Work required: The data below should be restated word for word, with every picture omitted.

Given data:
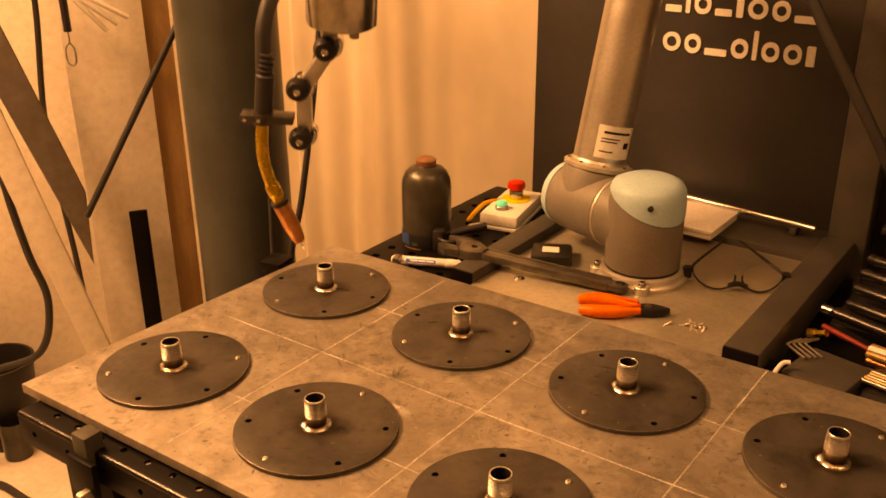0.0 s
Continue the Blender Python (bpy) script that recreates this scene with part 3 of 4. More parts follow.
def weld_ring(seed):
    """A fillet bead with ripples, uneven width and a lump where it was started."""
    bm = bmesh.new()
    seg, prof = 108, 8
    rows = []
    for k in range(seg):
        a = 2 * math.pi * k / seg
        n = noise.noise(Vector((math.cos(a) * 1.5, math.sin(a) * 1.5, seed * 3.7)))
        ripple = 0.00012 * math.sin(40 * a + 2 * n + seed)
        w = 0.0059 + 0.0008 * n + ripple
        lump = max(0.0, math.cos(a - 2.6 - 0.2 * seed)) ** 22 * 0.0019 - max(0.0, math.cos(a - 2.15 - 0.2 * seed)) ** 40 * 0.0014 - max(0.0, math.cos(a - 3.05 - 0.2 * seed)) ** 60 * 0.0012
        row = []
        for i in range(prof):
            b = math.pi * 0.5 * i / (prof - 1)
            r = 0.0119 + (w + lump) * math.cos(b) ** 1.4
            z = -0.0002 + (0.0037 + 0.0006 * n + ripple + 0.6 * lump) * math.sin(b) ** 1.35
            row.append(bm.verts.new((r * math.cos(a), r * math.sin(a), z)))
        rows.append(row)
    for k in range(seg):
        a, b = rows[k], rows[(k + 1) % seg]
        for i in range(prof - 1):
            bm.faces.new((a[i], b[i], b[i + 1], a[i + 1]))
    return bm


def set_screw(parent, x, y):
    prof = [(0.0029, -0.0045)]
    for k in range(4):
        z = -0.0008 + 0.0009 * k
        prof += [(0.0031, z), (0.0031, z + 0.0003), (0.0026, z + 0.0006)]
    prof += [(0.0024, 0.003), (0.0013, 0.003), (0.0011, 0.0012), (0, 0.0012)]
    part("set_screw", lathe(prof, 14), "screw", parent, "short bright threaded set screw", pose(x, y, 0.0041, random.uniform(-7, 7), random.uniform(-7, 7), random.uniform(0, 360)))


# burns, oily spots and the pipe's painted shade by disc: offset, half axes, direction
BURNS_AND_SHADE = {
    2: [(0.022, 0.019, 0.014, 0.007, 40), (0.0645, 0.03, 0.006, 0.005, 0), (0.0635, 0.016, 0.003, 0.002, 0), (0.0685, -0.016, 0.008, 0.0016, 20), (0.0485, -0.071, 0.004, 0.0014, 70), (-0.05, 0.001, 0.012, 0.007, 40), (0.0225, -0.025, 0.003, 0.0015, 0)],
    3: [(-0.042, 0.029, 0.018, 0.004, 15), (-0.029, 0.051, 0.011, 0.008, 0), (-0.042, 0.001, 0.008, 0.003, 30), (-0.029, -0.036, 0.004, 0.0018, 45), (-0.02, -0.037, 0.007, 0.0018, 10), (-0.036, 0.02, 0.004, 0.003, 0), (0.024, 0.012, 0.014, 0.008, 30)],
}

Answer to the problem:
0.0 s
Continue the Blender Python (bpy) script that recreates this scene with part 3 of 4. More parts follow.
def weld_ring(seed):
    """A fillet bead with ripples, uneven width and a lump where it was started."""
    bm = bmesh.new()
    seg, prof = 108, 8
    rows = []
    for k in range(seg):
        a = 2 * math.pi * k / seg
        n = noise.noise(Vector((math.cos(a) * 1.5, math.sin(a) * 1.5, seed * 3.7)))
        ripple = 0.00012 * math.sin(40 * a + 2 * n + seed)
        w = 0.0059 + 0.0008 * n + ripple
        lump = max(0.0, math.cos(a - 2.6 - 0.2 * seed)) ** 22 * 0.0019 - max(0.0, math.cos(a - 2.15 - 0.2 * seed)) ** 40 * 0.0014 - max(0.0, math.cos(a - 3.05 - 0.2 * seed)) ** 60 * 0.0012
        row = []
        for i in range(prof):
            b = math.pi * 0.5 * i / (prof - 1)
            r = 0.0119 + (w + lump) * math.cos(b) ** 1.4
            z = -0.0002 + (0.0037 + 0.0006 * n + ripple + 0.6 * lump) * math.sin(b) ** 1.35
            row.append(bm.verts.new((r * math.cos(a), r * math.sin(a), z)))
        rows.append(row)
    for k in range(seg):
        a, b = rows[k], rows[(k + 1) % seg]
        for i in range(prof - 1):
            bm.faces.new((a[i], b[i], b[i + 1], a[i + 1]))
    return bm


def set_screw(parent, x, y):
    prof = [(0.0029, -0.0045)]
    for k in range(4):
        z = -0.0008 + 0.0009 * k
        prof += [(0.0031, z), (0.0031, z + 0.0003), (0.0026, z + 0.0006)]
    prof += [(0.0024, 0.003), (0.0013, 0.003), (0.0011, 0.0012), (0, 0.0012)]
    part("set_screw", lathe(prof, 14), "screw", parent, "short bright threaded set screw", pose(x, y, 0.0041, random.uniform(-7, 7), random.uniform(-7, 7), random.uniform(0, 360)))


# burns, oily spots and the pipe's painted shade by disc: offset, half axes, direction
BURNS_AND_SHADE = {
    2: [(0.022, 0.019, 0.014, 0.007, 40), (0.0645, 0.03, 0.006, 0.005, 0), (0.0635, 0.016, 0.003, 0.002, 0), (0.0685, -0.016, 0.008, 0.0016, 20), (0.0485, -0.071, 0.004, 0.0014, 70), (-0.05, 0.001, 0.012, 0.007, 40), (0.0225, -0.025, 0.003, 0.0015, 0)],
    3: [(-0.042, 0.029, 0.018, 0.004, 15), (-0.029, 0.051, 0.011, 0.008, 0), (-0.042, 0.001, 0.008, 0.003, 30), (-0.029, -0.036, 0.004, 0.0018, 45), (-0.02, -0.037, 0.007, 0.0018, 10), (-0.036, 0.02, 0.004, 0.003, 0), (0.024, 0.012, 0.014, 0.008, 30)],
}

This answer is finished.